(3D scene code data)
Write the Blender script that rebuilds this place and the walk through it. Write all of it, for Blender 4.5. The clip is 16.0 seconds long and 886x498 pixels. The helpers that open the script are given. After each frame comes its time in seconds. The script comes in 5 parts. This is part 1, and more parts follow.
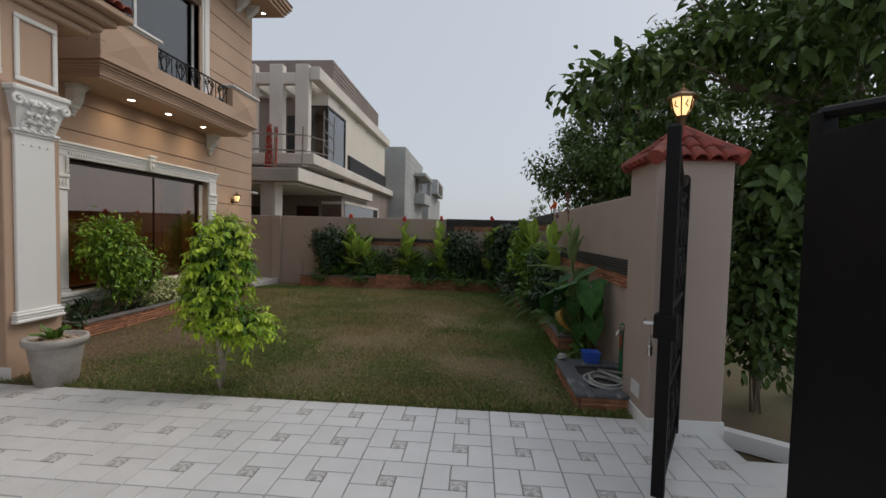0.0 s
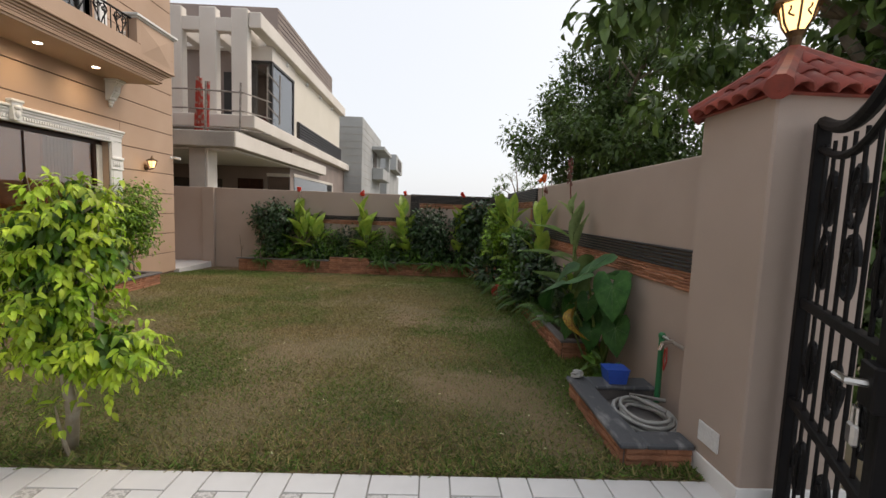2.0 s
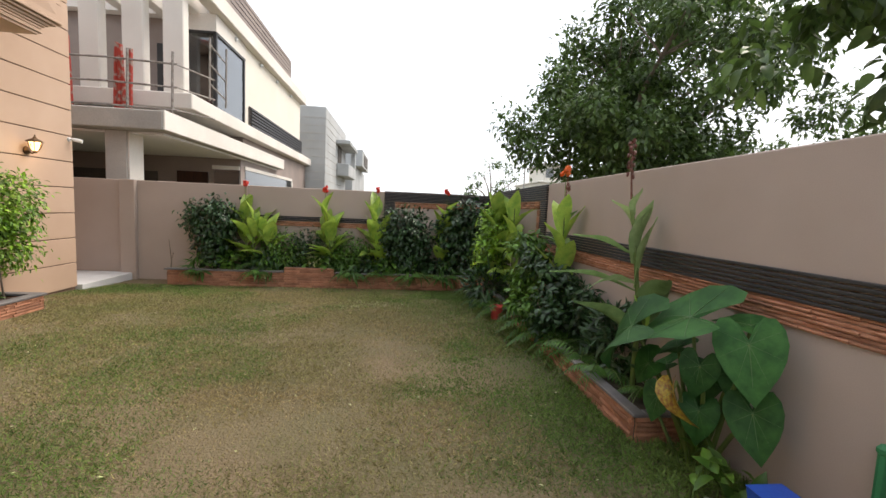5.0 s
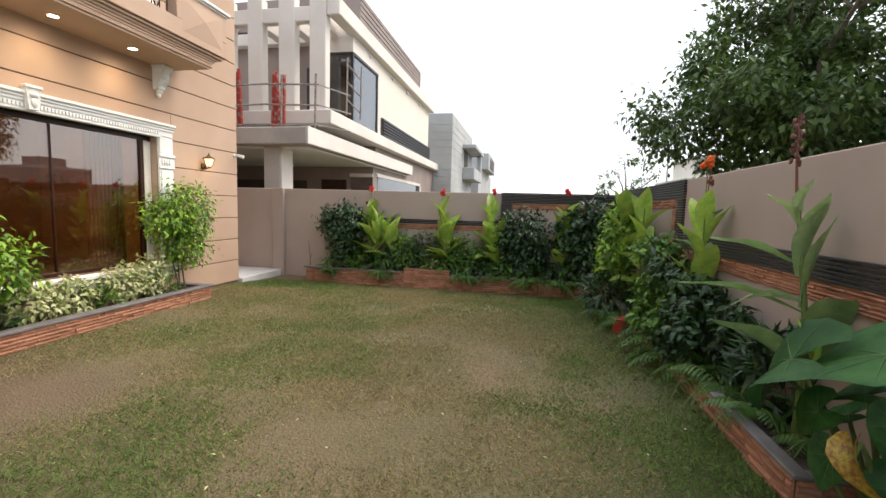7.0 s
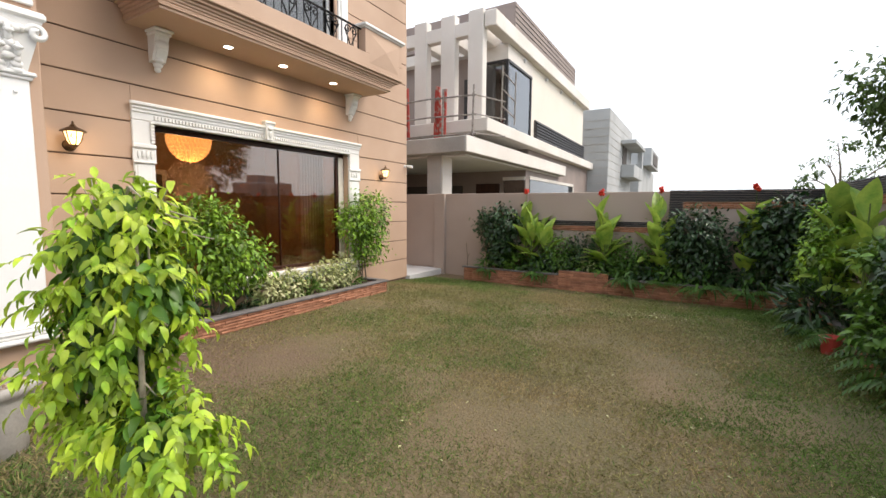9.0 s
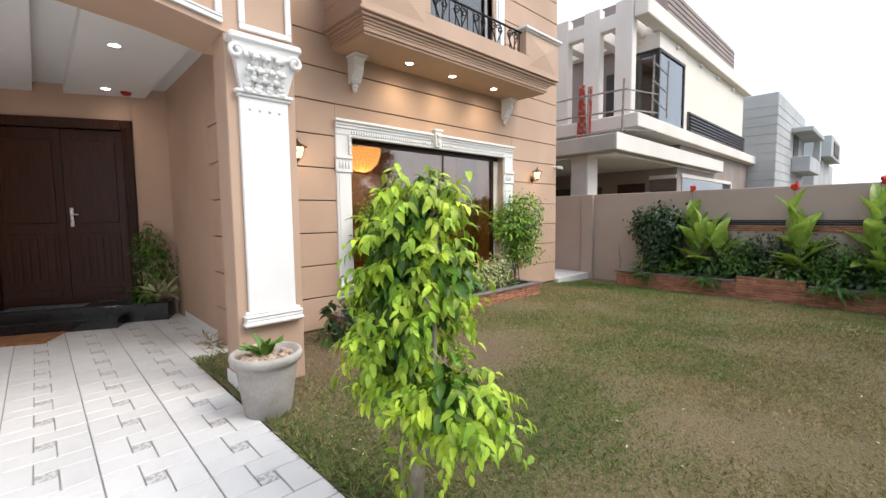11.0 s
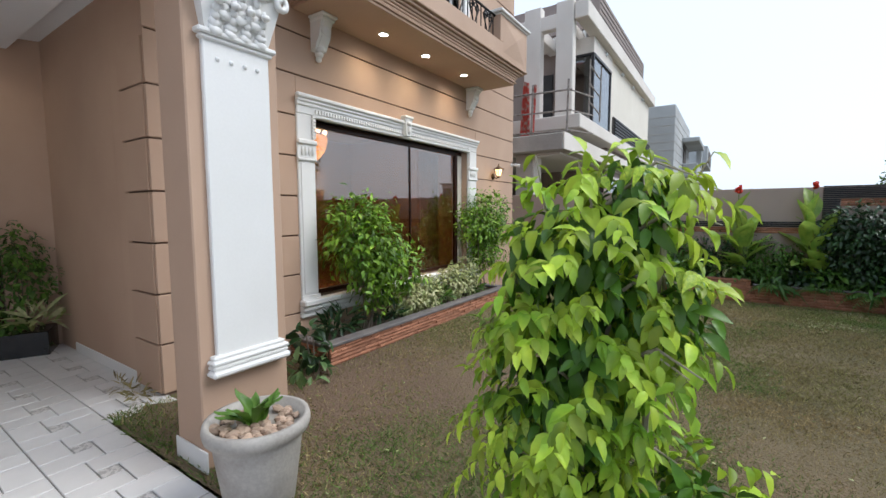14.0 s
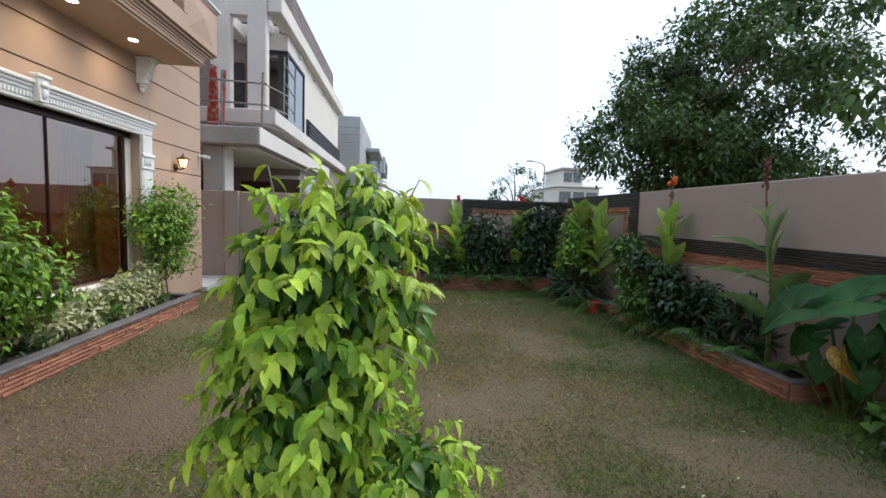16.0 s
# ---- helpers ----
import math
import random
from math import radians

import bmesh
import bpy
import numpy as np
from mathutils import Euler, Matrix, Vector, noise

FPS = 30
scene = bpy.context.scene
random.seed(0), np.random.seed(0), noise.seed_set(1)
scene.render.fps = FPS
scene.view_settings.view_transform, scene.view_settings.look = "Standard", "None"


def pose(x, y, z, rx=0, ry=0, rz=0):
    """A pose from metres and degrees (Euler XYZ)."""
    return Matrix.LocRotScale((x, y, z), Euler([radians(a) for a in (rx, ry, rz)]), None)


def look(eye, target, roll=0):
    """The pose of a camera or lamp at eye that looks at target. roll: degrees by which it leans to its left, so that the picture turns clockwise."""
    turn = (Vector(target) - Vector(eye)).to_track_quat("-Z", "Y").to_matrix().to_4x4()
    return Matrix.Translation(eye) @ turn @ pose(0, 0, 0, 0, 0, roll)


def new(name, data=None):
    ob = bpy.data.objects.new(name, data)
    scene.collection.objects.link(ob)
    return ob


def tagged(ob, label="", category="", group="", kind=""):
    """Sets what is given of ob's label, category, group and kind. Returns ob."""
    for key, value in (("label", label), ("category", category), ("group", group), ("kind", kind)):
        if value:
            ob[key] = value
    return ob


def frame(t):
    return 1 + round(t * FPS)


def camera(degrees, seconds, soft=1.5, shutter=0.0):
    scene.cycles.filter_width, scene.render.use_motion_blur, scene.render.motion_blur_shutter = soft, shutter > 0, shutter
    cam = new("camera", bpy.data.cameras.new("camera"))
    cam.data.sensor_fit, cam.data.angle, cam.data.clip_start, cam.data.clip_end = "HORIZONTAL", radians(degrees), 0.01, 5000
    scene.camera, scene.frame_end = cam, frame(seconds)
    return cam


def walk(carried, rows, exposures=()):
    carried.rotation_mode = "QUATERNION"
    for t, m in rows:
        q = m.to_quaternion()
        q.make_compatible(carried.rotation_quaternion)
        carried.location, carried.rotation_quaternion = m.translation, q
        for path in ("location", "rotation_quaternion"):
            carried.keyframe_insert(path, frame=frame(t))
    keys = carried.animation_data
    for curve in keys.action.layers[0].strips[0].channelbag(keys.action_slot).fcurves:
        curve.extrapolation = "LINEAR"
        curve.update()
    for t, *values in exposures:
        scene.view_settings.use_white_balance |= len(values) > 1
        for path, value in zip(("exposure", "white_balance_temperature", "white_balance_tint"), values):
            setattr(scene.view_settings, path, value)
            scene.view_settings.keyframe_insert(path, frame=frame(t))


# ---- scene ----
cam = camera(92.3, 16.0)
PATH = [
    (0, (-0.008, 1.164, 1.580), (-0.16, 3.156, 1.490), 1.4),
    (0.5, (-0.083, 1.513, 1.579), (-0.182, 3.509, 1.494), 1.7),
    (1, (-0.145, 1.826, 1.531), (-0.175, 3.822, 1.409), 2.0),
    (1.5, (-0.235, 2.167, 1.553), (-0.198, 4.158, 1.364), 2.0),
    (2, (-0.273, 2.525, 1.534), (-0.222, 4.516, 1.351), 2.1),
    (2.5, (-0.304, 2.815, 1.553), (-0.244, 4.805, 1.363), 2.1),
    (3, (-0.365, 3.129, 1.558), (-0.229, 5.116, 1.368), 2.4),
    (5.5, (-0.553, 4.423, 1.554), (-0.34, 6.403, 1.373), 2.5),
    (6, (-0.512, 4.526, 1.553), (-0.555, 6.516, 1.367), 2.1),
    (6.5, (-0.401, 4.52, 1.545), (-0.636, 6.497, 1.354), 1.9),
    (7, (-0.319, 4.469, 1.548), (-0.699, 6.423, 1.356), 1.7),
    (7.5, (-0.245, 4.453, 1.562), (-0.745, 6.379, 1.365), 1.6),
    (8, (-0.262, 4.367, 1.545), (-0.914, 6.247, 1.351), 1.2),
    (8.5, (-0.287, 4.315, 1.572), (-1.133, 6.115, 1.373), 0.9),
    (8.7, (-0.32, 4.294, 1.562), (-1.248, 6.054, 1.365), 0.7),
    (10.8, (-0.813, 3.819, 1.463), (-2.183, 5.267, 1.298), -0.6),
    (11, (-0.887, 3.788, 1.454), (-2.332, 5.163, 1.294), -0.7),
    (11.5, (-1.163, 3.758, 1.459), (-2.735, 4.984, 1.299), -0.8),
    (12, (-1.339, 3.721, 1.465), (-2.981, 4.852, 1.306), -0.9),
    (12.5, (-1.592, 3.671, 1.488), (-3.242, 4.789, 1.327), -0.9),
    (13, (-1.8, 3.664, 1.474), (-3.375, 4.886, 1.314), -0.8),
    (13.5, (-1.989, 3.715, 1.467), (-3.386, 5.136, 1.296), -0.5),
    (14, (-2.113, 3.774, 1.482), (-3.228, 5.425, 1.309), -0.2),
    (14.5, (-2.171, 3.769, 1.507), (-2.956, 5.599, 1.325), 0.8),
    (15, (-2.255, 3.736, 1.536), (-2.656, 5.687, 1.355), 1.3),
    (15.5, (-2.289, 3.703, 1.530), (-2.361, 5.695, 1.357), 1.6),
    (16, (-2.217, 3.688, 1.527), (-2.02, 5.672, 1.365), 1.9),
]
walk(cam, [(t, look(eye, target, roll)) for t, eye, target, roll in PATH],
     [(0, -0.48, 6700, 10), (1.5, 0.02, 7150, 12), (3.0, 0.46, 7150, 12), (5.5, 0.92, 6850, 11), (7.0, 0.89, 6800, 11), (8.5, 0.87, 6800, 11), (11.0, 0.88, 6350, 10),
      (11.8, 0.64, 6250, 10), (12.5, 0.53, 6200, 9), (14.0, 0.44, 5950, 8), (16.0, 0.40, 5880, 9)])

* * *

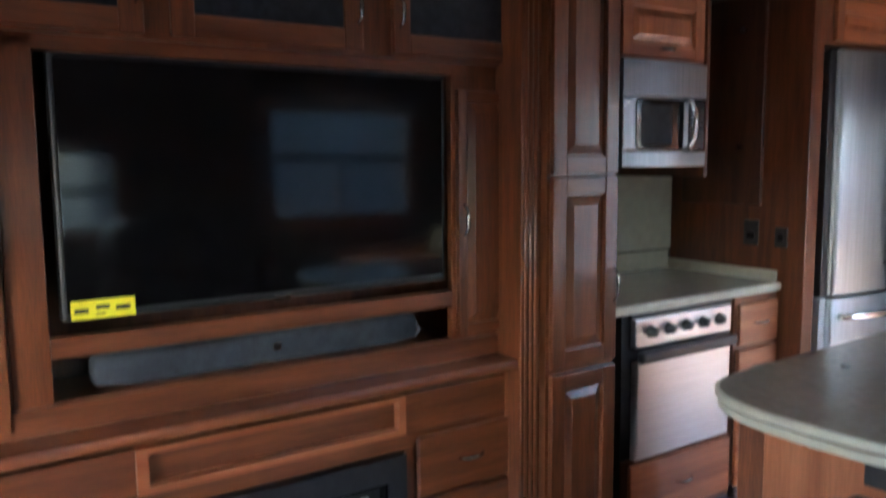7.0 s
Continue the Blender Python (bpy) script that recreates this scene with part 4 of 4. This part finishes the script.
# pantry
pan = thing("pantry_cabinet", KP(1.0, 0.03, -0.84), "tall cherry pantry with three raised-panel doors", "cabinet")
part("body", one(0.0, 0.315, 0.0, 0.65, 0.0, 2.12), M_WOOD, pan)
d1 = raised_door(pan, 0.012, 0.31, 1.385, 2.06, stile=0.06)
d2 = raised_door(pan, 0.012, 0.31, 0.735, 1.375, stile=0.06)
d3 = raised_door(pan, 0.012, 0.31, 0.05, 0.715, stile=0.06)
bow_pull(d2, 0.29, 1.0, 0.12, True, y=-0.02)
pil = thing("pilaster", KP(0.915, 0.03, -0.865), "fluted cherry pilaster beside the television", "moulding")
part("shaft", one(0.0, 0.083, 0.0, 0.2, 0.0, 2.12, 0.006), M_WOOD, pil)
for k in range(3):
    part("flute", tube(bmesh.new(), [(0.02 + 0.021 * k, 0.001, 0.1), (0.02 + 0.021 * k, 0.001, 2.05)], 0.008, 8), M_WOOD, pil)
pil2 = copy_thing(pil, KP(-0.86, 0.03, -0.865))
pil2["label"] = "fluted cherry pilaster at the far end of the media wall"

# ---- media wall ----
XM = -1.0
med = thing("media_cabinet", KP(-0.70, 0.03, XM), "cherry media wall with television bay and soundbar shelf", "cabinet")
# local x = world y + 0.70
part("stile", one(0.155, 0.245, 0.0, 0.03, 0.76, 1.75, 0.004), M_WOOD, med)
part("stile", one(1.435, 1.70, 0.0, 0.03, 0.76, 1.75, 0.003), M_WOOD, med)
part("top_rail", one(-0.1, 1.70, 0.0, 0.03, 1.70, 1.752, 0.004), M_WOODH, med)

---

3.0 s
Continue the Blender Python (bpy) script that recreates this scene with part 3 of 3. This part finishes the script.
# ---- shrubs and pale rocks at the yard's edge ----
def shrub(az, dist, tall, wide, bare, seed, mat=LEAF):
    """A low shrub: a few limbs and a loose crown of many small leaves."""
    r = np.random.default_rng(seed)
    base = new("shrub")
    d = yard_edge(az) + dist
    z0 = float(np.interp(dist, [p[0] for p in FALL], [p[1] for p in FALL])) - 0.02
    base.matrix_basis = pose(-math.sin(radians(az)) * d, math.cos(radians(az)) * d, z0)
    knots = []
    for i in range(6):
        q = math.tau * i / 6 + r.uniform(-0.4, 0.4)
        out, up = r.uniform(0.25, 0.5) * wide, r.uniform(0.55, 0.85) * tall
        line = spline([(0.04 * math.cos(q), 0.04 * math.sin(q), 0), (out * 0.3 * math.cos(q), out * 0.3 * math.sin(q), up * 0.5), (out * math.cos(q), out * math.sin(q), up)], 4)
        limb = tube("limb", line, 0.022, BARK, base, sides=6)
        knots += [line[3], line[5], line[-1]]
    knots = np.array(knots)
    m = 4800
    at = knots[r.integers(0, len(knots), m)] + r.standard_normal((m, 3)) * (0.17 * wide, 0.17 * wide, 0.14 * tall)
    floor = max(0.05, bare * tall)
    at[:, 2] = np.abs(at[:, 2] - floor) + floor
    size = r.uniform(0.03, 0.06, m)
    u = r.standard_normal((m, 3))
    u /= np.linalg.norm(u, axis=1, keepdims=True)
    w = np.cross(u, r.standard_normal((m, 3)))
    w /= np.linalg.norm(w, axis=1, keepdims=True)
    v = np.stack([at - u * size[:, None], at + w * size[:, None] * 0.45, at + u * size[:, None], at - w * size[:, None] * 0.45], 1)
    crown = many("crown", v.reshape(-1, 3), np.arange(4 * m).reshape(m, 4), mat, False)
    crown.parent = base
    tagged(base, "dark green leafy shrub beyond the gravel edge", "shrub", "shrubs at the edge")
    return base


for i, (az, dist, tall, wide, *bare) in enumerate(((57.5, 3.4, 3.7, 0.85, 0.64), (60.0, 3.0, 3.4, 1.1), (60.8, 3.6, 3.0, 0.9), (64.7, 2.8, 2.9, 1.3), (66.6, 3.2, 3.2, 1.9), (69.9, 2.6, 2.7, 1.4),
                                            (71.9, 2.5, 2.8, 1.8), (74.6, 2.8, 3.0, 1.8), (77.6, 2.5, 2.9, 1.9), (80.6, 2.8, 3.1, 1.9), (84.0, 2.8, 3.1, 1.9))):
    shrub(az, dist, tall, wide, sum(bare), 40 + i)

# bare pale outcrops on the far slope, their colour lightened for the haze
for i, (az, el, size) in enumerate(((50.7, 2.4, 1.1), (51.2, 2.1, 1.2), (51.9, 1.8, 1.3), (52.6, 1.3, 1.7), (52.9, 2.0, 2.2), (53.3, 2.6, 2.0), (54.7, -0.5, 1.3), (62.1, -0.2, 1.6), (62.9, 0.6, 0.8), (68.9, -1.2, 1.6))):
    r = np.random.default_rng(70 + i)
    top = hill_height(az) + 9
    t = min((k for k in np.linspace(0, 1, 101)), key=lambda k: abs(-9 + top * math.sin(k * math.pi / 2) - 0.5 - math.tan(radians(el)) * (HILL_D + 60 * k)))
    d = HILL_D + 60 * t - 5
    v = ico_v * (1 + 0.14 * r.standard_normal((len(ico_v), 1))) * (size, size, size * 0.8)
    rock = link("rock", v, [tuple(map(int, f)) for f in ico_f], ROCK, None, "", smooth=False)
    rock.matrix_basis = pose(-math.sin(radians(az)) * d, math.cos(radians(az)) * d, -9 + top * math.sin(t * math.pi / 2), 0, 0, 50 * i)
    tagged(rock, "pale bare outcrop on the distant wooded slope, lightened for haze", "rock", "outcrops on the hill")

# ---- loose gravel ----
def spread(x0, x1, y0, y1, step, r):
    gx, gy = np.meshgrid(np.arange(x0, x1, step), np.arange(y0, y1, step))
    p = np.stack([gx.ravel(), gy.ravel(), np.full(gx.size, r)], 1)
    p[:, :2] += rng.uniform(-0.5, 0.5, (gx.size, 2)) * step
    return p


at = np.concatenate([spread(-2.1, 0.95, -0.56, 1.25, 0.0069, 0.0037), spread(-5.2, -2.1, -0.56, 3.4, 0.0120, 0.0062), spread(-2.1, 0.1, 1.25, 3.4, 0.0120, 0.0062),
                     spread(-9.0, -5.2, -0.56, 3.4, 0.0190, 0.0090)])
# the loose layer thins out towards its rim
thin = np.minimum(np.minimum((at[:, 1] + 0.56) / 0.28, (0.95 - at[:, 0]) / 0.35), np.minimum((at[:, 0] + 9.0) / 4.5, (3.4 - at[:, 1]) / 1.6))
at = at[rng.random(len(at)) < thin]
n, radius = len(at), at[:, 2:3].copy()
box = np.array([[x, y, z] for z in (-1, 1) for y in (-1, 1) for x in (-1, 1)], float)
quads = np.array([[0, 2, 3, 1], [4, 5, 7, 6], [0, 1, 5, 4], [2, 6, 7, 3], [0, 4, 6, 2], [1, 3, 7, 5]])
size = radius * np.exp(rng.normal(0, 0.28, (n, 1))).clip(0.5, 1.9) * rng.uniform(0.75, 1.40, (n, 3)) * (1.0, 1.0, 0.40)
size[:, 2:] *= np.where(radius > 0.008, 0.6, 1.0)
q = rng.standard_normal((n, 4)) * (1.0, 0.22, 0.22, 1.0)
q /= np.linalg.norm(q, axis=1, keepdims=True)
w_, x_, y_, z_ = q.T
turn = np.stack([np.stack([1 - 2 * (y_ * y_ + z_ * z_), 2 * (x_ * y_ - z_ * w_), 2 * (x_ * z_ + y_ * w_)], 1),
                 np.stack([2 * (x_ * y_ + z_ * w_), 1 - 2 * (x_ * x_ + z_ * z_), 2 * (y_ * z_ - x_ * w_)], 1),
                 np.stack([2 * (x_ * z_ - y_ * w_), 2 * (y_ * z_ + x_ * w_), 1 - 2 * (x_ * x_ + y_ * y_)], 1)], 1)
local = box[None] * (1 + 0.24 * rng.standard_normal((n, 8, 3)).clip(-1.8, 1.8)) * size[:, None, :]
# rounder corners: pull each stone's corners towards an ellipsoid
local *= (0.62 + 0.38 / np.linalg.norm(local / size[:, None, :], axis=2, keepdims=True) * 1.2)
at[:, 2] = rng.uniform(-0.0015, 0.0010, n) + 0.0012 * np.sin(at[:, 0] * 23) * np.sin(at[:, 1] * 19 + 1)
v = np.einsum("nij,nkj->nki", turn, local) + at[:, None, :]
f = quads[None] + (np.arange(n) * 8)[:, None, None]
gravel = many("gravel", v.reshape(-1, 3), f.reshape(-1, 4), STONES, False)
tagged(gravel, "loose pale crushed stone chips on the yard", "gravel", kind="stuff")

> _Your task_:
Starting with the line that contains "# ---- helpers", repeat each line exactly, and stop once the line that contains "scene.render.fps = FPS" has been repeated.

> _Answer for the task_:
# ---- helpers ----
import math
import random
from math import radians

import bmesh
import bpy
import numpy as np
from mathutils import Euler, Matrix, Vector, noise

FPS = 30
scene = bpy.context.scene
random.seed(0), np.random.seed(0), noise.seed_set(1)
scene.render.fps = FPS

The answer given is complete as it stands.